How dividends and super battered corporate bonds
Reserve Bank Deputy Governor Philip Lowe’s speech on market-based financing on Tuesday sparked considerable interest, as any discussion of the absence of a developed corporate bond market generally does. What Lowe didn’t canvass, however, is why that market is so underdeveloped relative to similar jurisdictions elsewhere.
As Lowe said, Australia looks like an economy that should be well placed to have a functioning corporate bond market. The legal system, the trading arrangements, the intermediaries and the savings pool are all there, and larger Australian corporates are used to issuing bonds, albeit mainly offshore.
There are also obvious gains to be made in terms of financial system security in times of stress and as a source of both domestic funding and of competition for the banks.
A missing piece of the infrastructure, until recently, was a retail market for bonds.
It wasn’t until the Australian Securities Exchange began trading Commonwealth government bonds last year that there was any reference point for pricing or liquidity for retail investors and self-managed superannuation funds to buy and sell bonds. Later this year legislative changes making it easier and cheaper for companies to issue bonds into the domestic market should help grow that retail bond market.
While those developments (which have taken far too long to be implemented) might help grow the retail market for fixed interest securities, it doesn’t explain why superannuation funds have invested, according to Lowe, less than one per cent of their assets in domestic non-bank corporate bonds.
Lowe suggested that, given that the funds’ holdings of Australian bank bonds had risen from $8 billion a decade ago to $40 billion today, it could relate to the relative risk-return and liquidity characteristic of the corporate bonds on offer.
There is another obvious and more structural explanation for why investors – superannuation funds and non-super investors – favour equities, and especially Australian equities, over bonds.
In the 1970s there was a strong and functioning domestic market for fixed interest securities and retail investor appetite for government, semi-government and corporate bonds and debentures.
Indeed, the rigid regulation of bank interest rates and banks and insurance companies’ liquidity -- they had to meet reserve and liquidity ratios that forced them to buy government and semi-government securities -- ensured there was a market for bonds, while bank regulation created a big non-bank sector of finances companies and the like that issued higher-yielding debentures and unsecured notes.
The deregulation of the system that started in the 1970s and accelerated through the 1980s (and some spectacular collapses of finance companies) saw the banks’ share of the system, which had been as low as about 40 per cent in the early 1980s, grow rapidly. The bigger non-banks, including the finance arms of the banks created to circumvent the stifling regulation, progressively disappeared as the banks were freed up.
One of the great changes in the Australian financial system -- and a key factor, perhaps the key factor, in the shape of the system today -- came in 1987 when Paul Keating introduced the dividend imputation system removing the double taxation of income that had previously existed.
It was in a number of important ways a very positive reform. Apart from the inequity of taxing the same income twice it shifted corporate incentives away from debt to equity and lowered the cost of equity capital for Australian companies.
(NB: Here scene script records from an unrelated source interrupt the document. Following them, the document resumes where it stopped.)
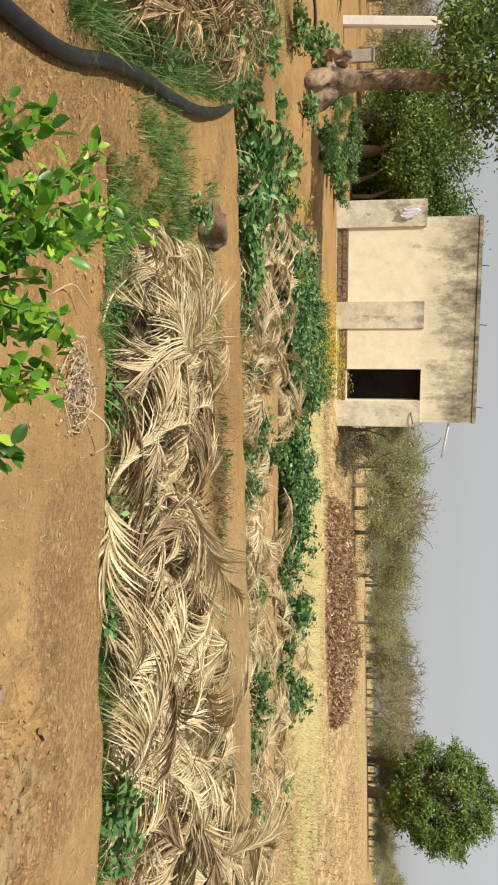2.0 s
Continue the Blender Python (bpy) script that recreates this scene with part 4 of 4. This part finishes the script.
st = put("rock", lump("rock", 4, (0.17, 0.14, 0.15), ROCK, 4, 0.42))
st.matrix_basis = pose(-3.56, 7.15, ground_z(-3.56, 7.15) + 0.04, 8, 12, 40)
tagged(st, "rounded brown rock half sunk in the bank", "rock")
clods = [lump("clod", 10 + k, (0.5, 0.42, 0.3), CLOD, 1, 0.5) for k in range(4)]
vs, fs = [], []
for i in range(14200):
    me = clods[i % 4]
    x, y = rng.uniform(-4.2, 3.2), rng.uniform(2.2, 5.9)
    if i > 13500:
        x, y = rng.normal(0.6, 0.35), rng.normal(8.75, 0.25)
    elif i > 13100:
        x, y = rng.uniform(-3.7, -2.5), rng.uniform(5.2, 7.8)
    elif i > 11500:
        x = rng.uniform(-4.5, 1.8)
        y = rng.uniform(float(along(BUND_NEAR, x)), float(along(BUND_FAR, x)))
    elif i > 10900:
        x, y = rng.normal(0.2, 0.55), rng.normal(4.7, 0.22)
    elif i > 10500:
        x, y = rng.normal(-0.8, 0.3), rng.normal(2.75, 0.2)
    elif i > 5200:
        x, y = rng.uniform(-4.6, -2.2), rng.uniform(3.4, 5.2)
    elif i > 4800:
        x, y = rng.normal(0.35, 0.6), rng.normal(4.72, 0.22)
    elif i > 4500:
        x, y = rng.uniform(-4.2, -2.4), rng.uniform(3.7, 4.9)
    elif i > 3800:
        x, y = rng.uniform(-3.5, 2.5), rng.uniform(8.3, 10.5)
    if vnoise(np.array([x * 0.8]), np.array([y * 0.8]))[0] < -0.05 and rng.random() < 0.75:
        continue
    if float(beds(np.array([x]), np.array([y]))[0]) > 0.3:
        continue
    s, a = (0.005 + 0.02 * rng.random() ** 5) * (1.4 if i > 4500 else 1), rng.uniform(0, 6.28)
    if i > 13100:
        s *= 1.5
    if 10500 < i < 11500:
        s = 0.006 + (0.022 if i > 10900 else 0.012) * rng.random() ** 3
    co = np.array([v.co for v in me.vertices]) * s
    co = np.column_stack([co[:, 0] * math.cos(a) - co[:, 1] * math.sin(a), co[:, 0] * math.sin(a) + co[:, 1] * math.cos(a), co[:, 2]])
    vs.append((co + [x, y, ground_z(x, y) + s * 0.1], [tuple(p.vertices) for p in me.polygons]))
tagged(new("crumbled_soil", mesh_of("crumbled_soil", *joined(vs), CLOD)), "small crumbs and clods of dry soil", "soil", kind="stuff")


# flakes of dried crust that lift at their edges, lumps broken off the bank, and a bundle of long straws
def crust_flakes(spots, size, label, tilt, thick):
    g = np.random.default_rng(61)
    vs = []
    for x, y, spread_by, n in spots:
        for _ in range(n):
            px, py = x + g.normal(0, spread_by), y + g.normal(0, spread_by * 0.7)
            k = int(g.integers(6, 9))
            a = np.sort(g.uniform(0, 6.28, k))
            r = size * g.uniform(0.5, 1.15, k) * g.uniform(0.5, 1.3)
            sx, sy = g.normal(0, tilt, 2)
            top = np.column_stack([r * np.cos(a), r * np.sin(a) * 0.8, np.zeros(k)])
            top[:, 2] = top[:, 0] * sx + top[:, 1] * sy + thick * g.uniform(0.4, 1.0)
            low = top * [1.04, 1.04, 1] - [0, 0, thick * 1.6]
            v = np.vstack([top, low, [[0, 0, thick * 1.1]]]) + [px, py, ground_z(px, py) + 0.002]
            f = [(2 * k, i, (i + 1) % k) for i in range(k)] + [(i, k + i, k + (i + 1) % k, (i + 1) % k) for i in range(k)]
            vs.append((v, f))
    return tagged(new("soil_crust", mesh_of("soil_crust", *joined(vs), SOIL)), label, "soil", kind="stuff")


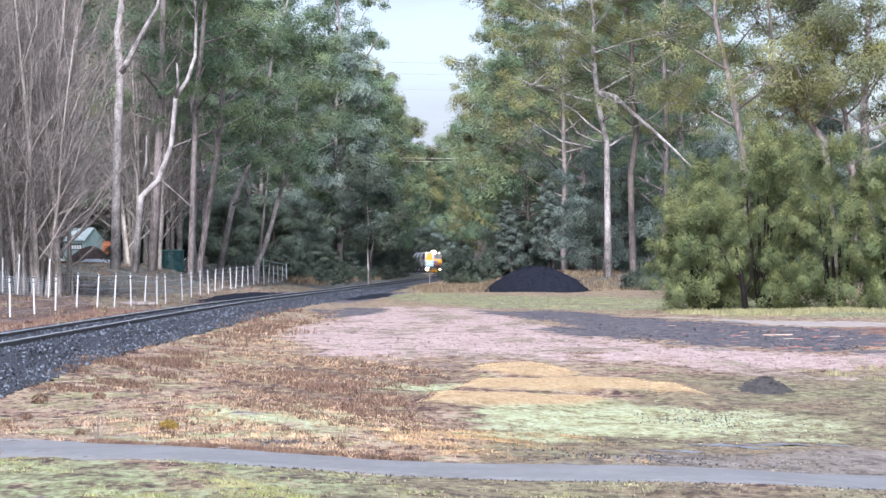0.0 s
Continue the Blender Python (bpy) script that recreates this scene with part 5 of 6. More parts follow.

Given the ravaging of the corporate sector (and the taxation base) that the incentive to leverage caused during the 1980s, the longer-term outcomes from the introduction of imputation were -- and remain -- desirable. It did, however, create a major bias away from debt towards equity.
Imputation interacted with another Hawke-Keating reform, the introduction of the superannuation guarantee system in the early 1990s and the compulsory flow of savings into superannuation funds.
Where previously there had been a flow of savings into bank deposits and other forms of fixed interest securities, a significant proportion of those funds began flowing into superannuation.
Banks recognised the long-term implications of the change -- funds that they had previously accessed directly to fund their lending would now have to be bought back from super funds – and collectively plunged into a frenzy of funds management acquisition to gain an exposure to superannuation. They also continued to grow their offshore borrowings.
The impact of imputation on the appeal of equities and the dividend income they generate and the diversion of funds from banks to superannuation funds have created quite a distinctive financial system and one not particularly conducive to issues of corporate bonds.
Over time, and in a different interest rate environment, that may change at the margin if the growth in self-managed funds continues, the ASX-listed bond market really develops and central banks elsewhere stop flooding markets with cheap liquidity and creating floods of ultra-cheap credit.
While it would be preferable for there to be a deeper source of domestic funding for another of those moments of crisis that close offshore markets, like the collapse of Lehman Bros, Lowe was right to ask whether it matters.
Apart from the demonstrated ability of the Australian banking system to function (albeit with some government support) through a crisis and continue to lend, and of the Australian equity market to supply risk capital to corporates through that crisis, it is probably a more realistic ambition to have a deeper bond market rather than a market as developed as some of those offshore.
The structure of our system that has developed over the past four decades and the investor incentives it creates probably ensures that is the most we can aim for.